Learning From Multiple Experts: Self-paced Knowledge Distillation for Long-tailed Classification
This paper addresses a significant challenge in deep learning, particularly in dealing with long-tailed distributions typical in real-world datasets. The authors propose a novel framework termed Learning From Multiple Experts (LFME) to improve classification performance in these contexts. The LFME framework builds on the observation that neural networks trained on less imbalanced subsets demonstrate enhanced performance compared to those trained on the full distribution. This observation leads to the central hypothesis that knowledge distilled from models trained on such subsets can construct a more robust unified model.

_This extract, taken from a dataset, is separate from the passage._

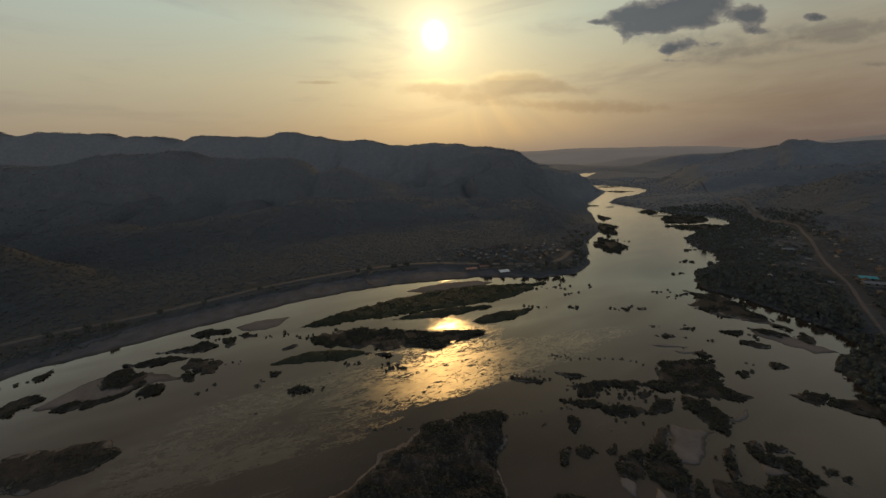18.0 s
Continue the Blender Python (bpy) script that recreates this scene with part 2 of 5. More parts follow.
def water_surface():
    mat = bpy.data.materials.new("river_water")
    mat.use_nodes = True
    g = Graph(mat.node_tree)
    p = place(g)
    x, y, _ = g.add("ShaderNodeSeparateXYZ", Vector=p).outputs
    # the current runs across the valley: everything is drawn out along it
    turned = g.add("ShaderNodeVectorRotate", Vector=p, Angle=radians(-20)).outputs[0]
    flow = g.vec("MULTIPLY", turned, (0.4, 1.0, 1.0))
    # broken water: zones of short ripples, a lace of thin filaments that closes up in the heart of each zone
    zone = g.noise(flow, 0.021, 5.0, 0.62, 0.7)
    # the rapids run in one long band down the middle of the stream, with a weaker one below it
    reach = g.math("ADD", g.math("SUBTRACT", y, g.math("MULTIPLY", x, 0.47)), g.math("MULTIPLY", g.math("SUBTRACT", g.noise(flow, 0.05, 4.0, 0.6, 0.5), 0.5), 36.0))
    rough = g.math("SUBTRACT", reach, g.math("MULTIPLY", x, -0.28))
    band = g.math("MULTIPLY", g.math("MULTIPLY", g.step(rough, 130.0, 146.0), g.step(reach, 116.0, 138.0)), g.step(reach, 208.0, 188.0))
    lower = g.math("MULTIPLY", g.math("MULTIPLY", g.step(rough, 92.0, 106.0), g.step(rough, 138.0, 122.0)), g.step(x, 60.0, 20.0))
    zone = g.math("ADD", zone, g.math("MULTIPLY", g.math("SUBTRACT", g.math("MAXIMUM", band, lower), 1.0), 0.25))
    zone = g.math("ADD", zone, g.step(x, 95.0, 40.0, 0.0, 0.05))
    fill = g.step(zone, RIPPLE, g.step(x, 20.0, 90.0, RIPPLE + 0.2, RIPPLE + 0.3))
    drawn = g.vec("MULTIPLY", turned, (0.34, 1.0, 1.0))
    ruffle = 0.0
    for scale, thin, wide in ((0.07, 0.01, 0.055), (0.32, 0.016, 0.08)):
        away = g.math("ABSOLUTE", g.math("SUBTRACT", g.noise(drawn, scale, 5.0, 0.66, 1.5), 0.5))
        edge = g.math("ADD", thin, g.math("MULTIPLY", fill, wide))
        ruffle = g.math("MAXIMUM", ruffle, g.step(away, edge, g.math("MULTIPLY", edge, 0.85)))
    ruffle = g.math("MULTIPLY", ruffle, g.step(zone, RIPPLE - 0.04, RIPPLE + 0.01))
    drift = g.math("MULTIPLY", g.math("SUBTRACT", g.noise(flow, 0.03, 4.0, 0.6, 0.8), 0.5), 110.0)
    along = g.math("ADD", x, drift)
    middle = g.math("MULTIPLY", g.step(along, -70.0, -5.0), g.step(along, 260.0, 190.0))
    # behind the islands the water is evenly rippled by the wind
    rear = g.math("MULTIPLY", g.step(y, 238.0, 246.0), g.step(g.math("SUBTRACT", y, g.math("MULTIPLY", x, 0.2)), 252.0, 244.0))
    rear = g.math("MULTIPLY", rear, g.math("MULTIPLY", g.step(x, 40.0, 70.0), g.step(x, 170.0, 130.0)))
    ruffle = g.math("MAXIMUM", g.math("MULTIPLY", ruffle, g.math("MULTIPLY", middle, g.step(y, 262.0, 236.0))), g.math("MULTIPLY", rear, 0.4))
    # all the open stream is faintly ruffled, the slack under the left bank and the upper river are not
    open_stream = g.math("MULTIPLY", g.math("MULTIPLY", g.step(along, -90.0, 0.0), g.step(along, 240.0, 150.0)), g.step(reach, 215.0, 188.0))
    # short wavelets with their crests lying across the valley: each facet tilts its own way
    crest = g.vec("MULTIPLY", g.add("ShaderNodeVectorRotate", Vector=p, Angle=radians(-14)).outputs[0], (0.32, 1.0, 1.0))
    chop = g.noise(crest, 0.62, 4.0, 0.66, 0.8)
    cross = g.noise(g.vec("ADD", crest, (37.0, 11.0, 0.0)), 0.62, 4.0, 0.68, 0.8)
    swirl = g.noise(flow, 0.045, 4.0, 0.55, 1.6)
    eddy = g.math("MULTIPLY", g.noise(flow, 0.3, 4.0, 0.6, 1.2), g.step(g.noise(flow, 0.02, 3.0, 0.5, 0.5), 0.42, 0.62, 0.003, 0.016))
    normal = bump(g, g.math("ADD", g.math("MULTIPLY", swirl, 0.025), eddy), 1.0, WAVES)
    # the ripples lean upstream; long slow boils tilt the slack water a little
    lean = g.math("MULTIPLY", ruffle, g.math("ADD", LEAN, g.math("MULTIPLY", g.math("SUBTRACT", chop, 0.5), STEEP)))
    lean = g.math("ADD", lean, g.math("MULTIPLY", open_stream, 0.04))
    # the upper river runs evenly, combed by a light wind
    upper = g.math("MULTIPLY", g.step(y, 290.0, 380.0), g.step(x, 150.0, 230.0))
    boil = g.step(y, 290.0, 380.0, 0.085, 0.03)
    lean = g.math("ADD", lean, g.math("MULTIPLY", g.math("SUBTRACT", g.noise(g.vec("MULTIPLY", turned, (0.25, 1.0, 1.0)), 0.05, 6.0, 0.62, 0.8), 0.5), boil))
    comb = g.noise(g.vec("MULTIPLY", turned, (0.2, 1.0, 1.0)), 0.16, 5.0, 0.7, 0.6)
    lean = g.math("ADD", lean, g.math("MULTIPLY", upper, g.math("MULTIPLY", g.math("SUBTRACT", comb, 0.5), 0.07)))
    sway = g.math("MULTIPLY", ruffle, g.math("ADD", 0.03, g.math("MULTIPLY", g.math("SUBTRACT", cross, 0.5), STEEP * 0.8)))
    normal = g.vec("NORMALIZE", g.vec("ADD", normal, g.xyz(sway, lean, 0.0)))
    mud = g.mix(g.step(g.noise(flow, 0.02, 5.0, 0.6, 0.5), 0.35, 0.7), (0.02, 0.0132, 0.0098), (0.029, 0.0195, 0.0148))
    # the mud turns paler and greener downstream
    mud = g.mix(g.step(g.math("ADD", y, drift), 190.0, 90.0), mud, g.mix(1.0, mud, (2.35, 2.65, 2.55), "MULTIPLY"))
    body = g.add("ShaderNodeBsdfDiffuse", Color=mud, Normal=normal)
    sheen = g.add("ShaderNodeBsdfGlossy", Color=(1.0, 0.95, 0.88), Roughness=g.math("ADD", g.math("ADD", g.math("ADD", 0.11, g.math("MULTIPLY", upper, 0.13)), g.math("MULTIPLY", open_stream, 0.06)), g.math("MULTIPLY", ruffle, GLITTER)), Normal=normal)
    sheen.distribution = "BECKMANN"
    mix = g.add("ShaderNodeMixShader", Fac=g.math("MULTIPLY", g.add("ShaderNodeFresnel", IOR=1.36, Normal=normal).outputs[0], 2.25, clamp=True))
    g.tree.links.new(body.outputs[0], mix.inputs[1])
    g.tree.links.new(sheen.outputs[0], mix.inputs[2])
    out = g.tree.nodes.new("ShaderNodeOutputMaterial")
    g.tree.links.new(mix.outputs[0], out.inputs[0])
    return mat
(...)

The proposed method employs a two-level adaptive learning framework, entailing Self-paced Expert Selection and Curriculum Instance Selection, to facilitate the effective transfer of knowledge from individually-trained expert models to a unified student model. The paper introduces the concept of "Experts," models trained on subsets of data that are less subject to distribution imbalance. These subsets, referred to as cardinality-adjacent subsets, are formed by segmenting the entirety of the long-tailed dataset. The subset segmentation utilizes four metrics to quantify and reduce "longtailness," allowing better model training conditions than when handling the entire distribution. The unified student model is then refined through dual adaptive scheduling: model-level knowledge distillation and instance-level curriculum learning.

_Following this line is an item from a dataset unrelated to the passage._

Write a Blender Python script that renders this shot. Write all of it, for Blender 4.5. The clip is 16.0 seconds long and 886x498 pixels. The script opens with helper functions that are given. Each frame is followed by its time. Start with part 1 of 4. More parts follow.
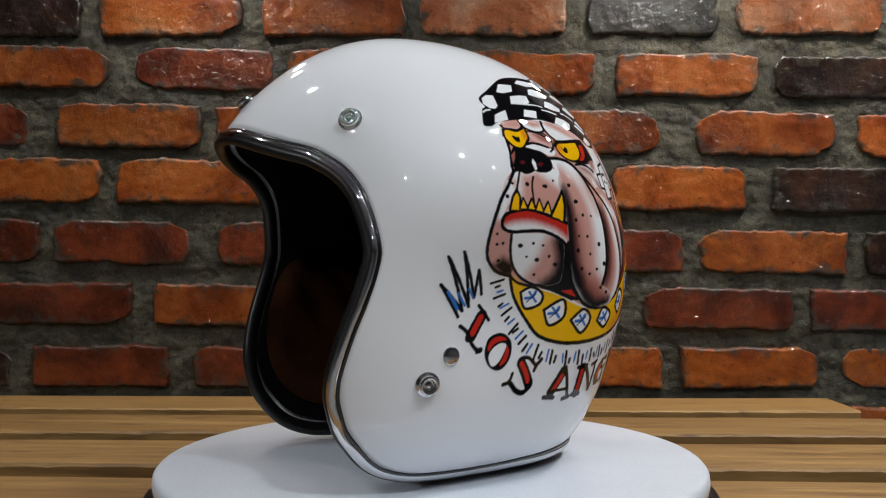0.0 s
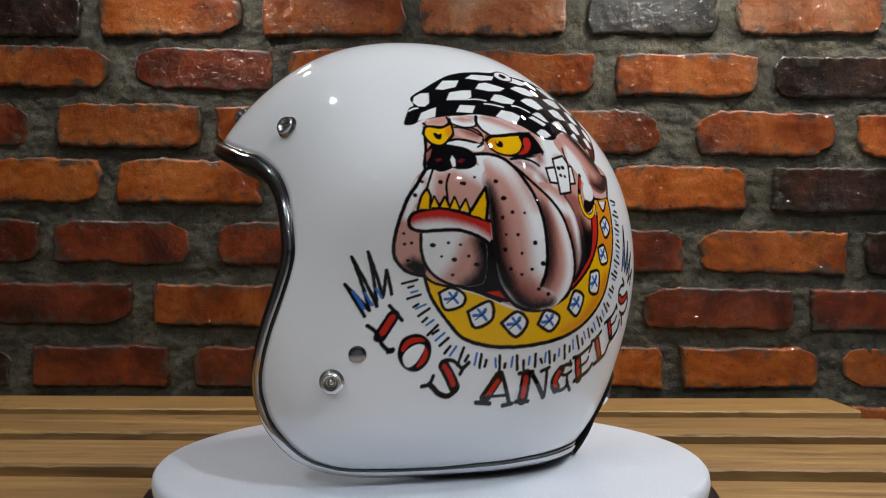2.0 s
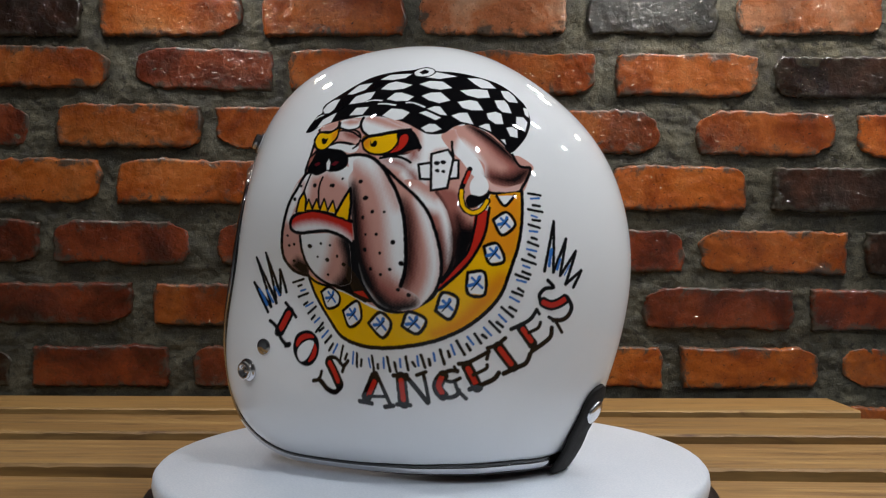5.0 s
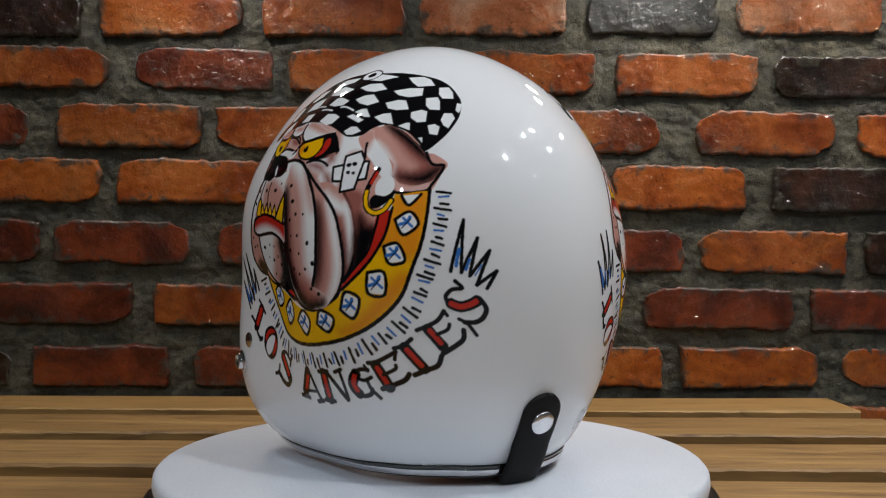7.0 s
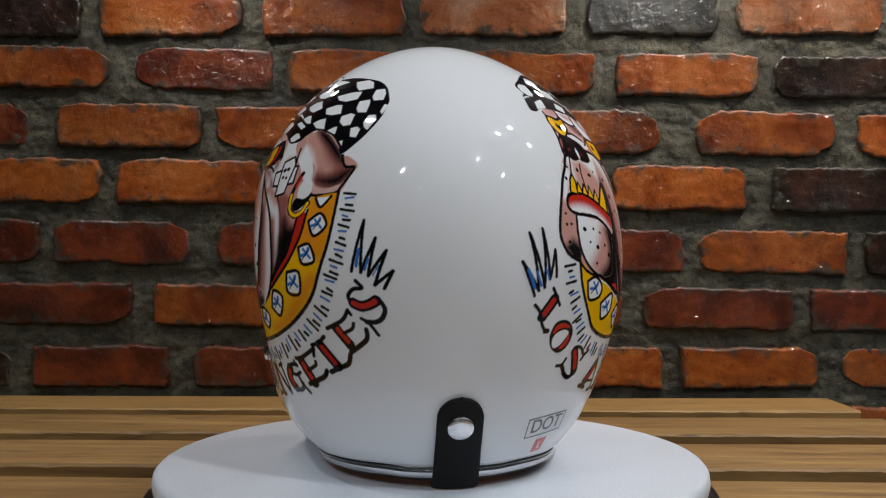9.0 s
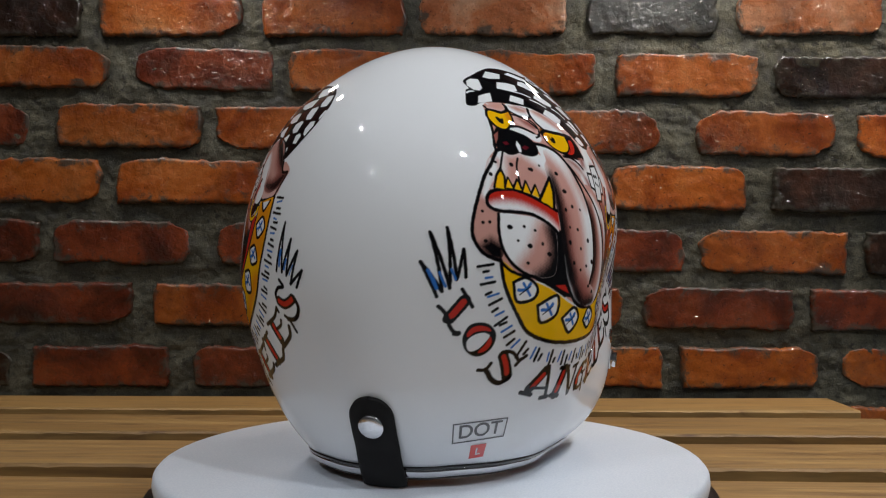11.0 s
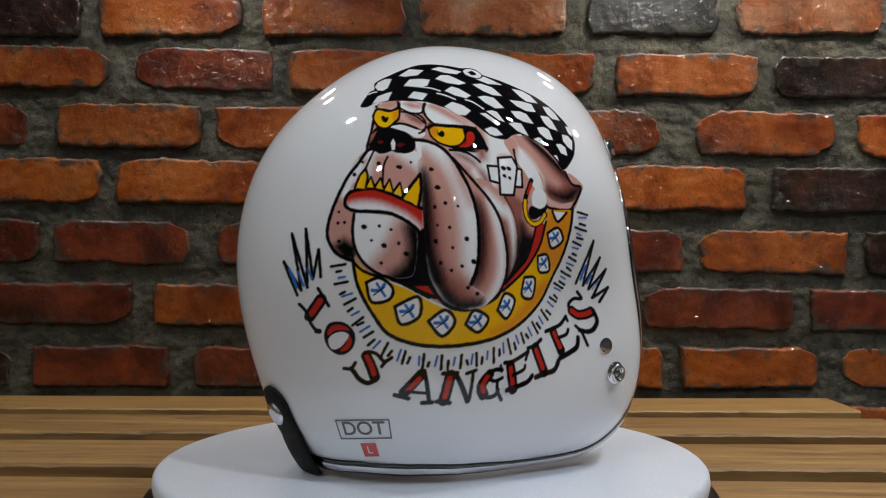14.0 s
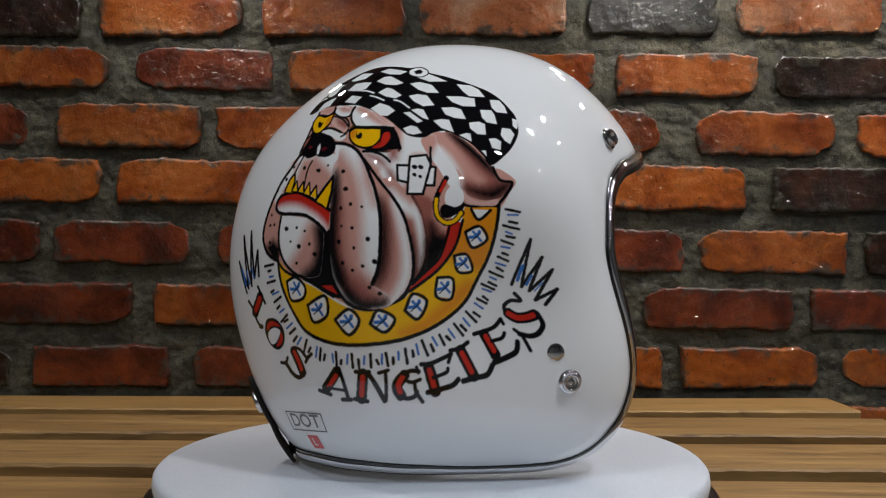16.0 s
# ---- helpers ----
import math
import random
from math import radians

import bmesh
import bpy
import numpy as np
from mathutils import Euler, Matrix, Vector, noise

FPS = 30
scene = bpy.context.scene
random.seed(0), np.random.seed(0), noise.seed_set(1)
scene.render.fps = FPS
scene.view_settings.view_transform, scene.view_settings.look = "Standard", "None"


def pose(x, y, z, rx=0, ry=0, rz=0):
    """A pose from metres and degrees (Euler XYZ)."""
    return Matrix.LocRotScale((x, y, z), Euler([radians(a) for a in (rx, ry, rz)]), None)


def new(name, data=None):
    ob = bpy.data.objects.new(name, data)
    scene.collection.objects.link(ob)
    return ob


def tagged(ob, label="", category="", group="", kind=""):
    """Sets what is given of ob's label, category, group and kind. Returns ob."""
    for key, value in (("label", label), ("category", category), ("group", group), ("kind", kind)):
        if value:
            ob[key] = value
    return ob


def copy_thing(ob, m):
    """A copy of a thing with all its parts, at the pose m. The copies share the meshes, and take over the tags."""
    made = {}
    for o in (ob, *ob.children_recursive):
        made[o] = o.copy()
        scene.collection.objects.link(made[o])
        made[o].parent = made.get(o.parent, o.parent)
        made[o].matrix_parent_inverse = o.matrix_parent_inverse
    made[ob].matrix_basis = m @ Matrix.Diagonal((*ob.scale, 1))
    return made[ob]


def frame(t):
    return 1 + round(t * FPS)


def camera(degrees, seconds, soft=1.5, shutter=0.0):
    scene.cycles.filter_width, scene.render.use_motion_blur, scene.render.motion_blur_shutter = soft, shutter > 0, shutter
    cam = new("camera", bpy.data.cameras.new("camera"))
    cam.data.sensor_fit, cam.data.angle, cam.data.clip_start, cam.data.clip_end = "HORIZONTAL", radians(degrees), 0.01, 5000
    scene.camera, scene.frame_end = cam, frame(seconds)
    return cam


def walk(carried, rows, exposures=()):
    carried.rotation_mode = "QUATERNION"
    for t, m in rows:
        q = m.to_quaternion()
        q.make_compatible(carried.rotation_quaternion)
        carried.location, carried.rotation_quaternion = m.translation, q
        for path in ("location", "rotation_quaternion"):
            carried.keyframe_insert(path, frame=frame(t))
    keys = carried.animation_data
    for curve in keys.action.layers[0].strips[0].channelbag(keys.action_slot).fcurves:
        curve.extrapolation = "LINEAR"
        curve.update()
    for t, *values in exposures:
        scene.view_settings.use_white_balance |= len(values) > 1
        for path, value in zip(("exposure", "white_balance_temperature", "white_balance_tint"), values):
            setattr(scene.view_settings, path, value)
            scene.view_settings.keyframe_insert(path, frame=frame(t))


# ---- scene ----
cam = camera(53.63, 16.0, soft=1.15)
EYE = (0.0067, -0.640, 0.938)
walk(cam, [(0.0, pose(*EYE, 91.0, 0, 0)), (16.0, pose(*EYE, 91.0, 0, 0))], [(0.0, 0.19), (4.2, 0.17), (7.0, 0.10), (8.5, 0.02), (16.0, 0.0)])

# the turntable's heading of the helmet's brow at 0 s, and its speed, in degrees
START, SPEED = -152.70, -12.178
TABLE_Z, PLATTER_Z, CEILING_Z = 0.750, 0.800, 2.700
WALL_Y = 0.625

# ---- light: a dim room with small round downlights in the ceiling ----
world = bpy.data.worlds.new("night_room")
scene.world = world
world.use_nodes = True
world.node_tree.nodes["Background"].inputs[0].default_value = (0.02, 0.022, 0.026, 1)
world.node_tree.nodes["Background"].inputs[1].default_value = 0.2

# x, y of each, and its share of the lamp power
DOWNLIGHTS = [(-1.00, -0.10, 0.6), (-1.15, -1.55, 1.7), (-0.85, -2.40, 1.8), (1.10, -0.22, 0.9), (1.22, 0.12, 0.7), (0.90, -1.15, 1.6), (0.92, -2.95, 1.8),
              (2.30, -2.15, 0.6), (1.92, -1.20, 0.5), (1.83, 0.17, 0.36), (3.60, 0.00, 0.5), (0.60, -4.15, 1.4), (3.30, -2.20, 0.3), (3.75, -2.95, 0.3)]
LAMP_POWER = 32.5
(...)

The model-level self-paced expert selection uniquely moderates the impact of knowledge transfer from each expert, dynamically adjusting the distillation process based on the student's validation performance. By doing this, it ensures that the student model does not just mimic the experts but ideally surpasses their individual performances. At the instance level, data is sorted and presented in increasing difficulty, building an effective curriculum that mitigates the challenges when tackling harder classification tasks.
The experiments conducted on benchmark long-tailed datasets ImageNet-LT, Places-LT, and CIFAR100-LT indicate that LFME achieves excellent performance, surpassing several state-of-the-art methods. Notably, it enhances many-shot class performance while maintaining competitiveness across medium and few-shot classifications. Furthermore, the LFME framework extends seamlessly to integrate with pre-existing state-of-the-art methods, offering further improvement potential without significant overhead.
The implications of this research are noteworthy both in theoretical and practical terms. Theoretically, it introduces a paradigm shift in knowledge distillation strategies, advocating for selective, performance-aware distillation over straightforward mimicking. Practically, this approach effectively bridges the disparity across classes in long-tailed data settings, which has broad applicability across various domains where balanced data collection remains a challenge.
Future research could explore extending the principles of LFME to other domains and architectures, improving expert model selection criteria, and further optimizing student model learning schedules to accommodate more diverse datasets and tasks. The insights from this framework promise to enhance model robustness and adaptability, crucial factors for broader AI system deployment in real-world applications.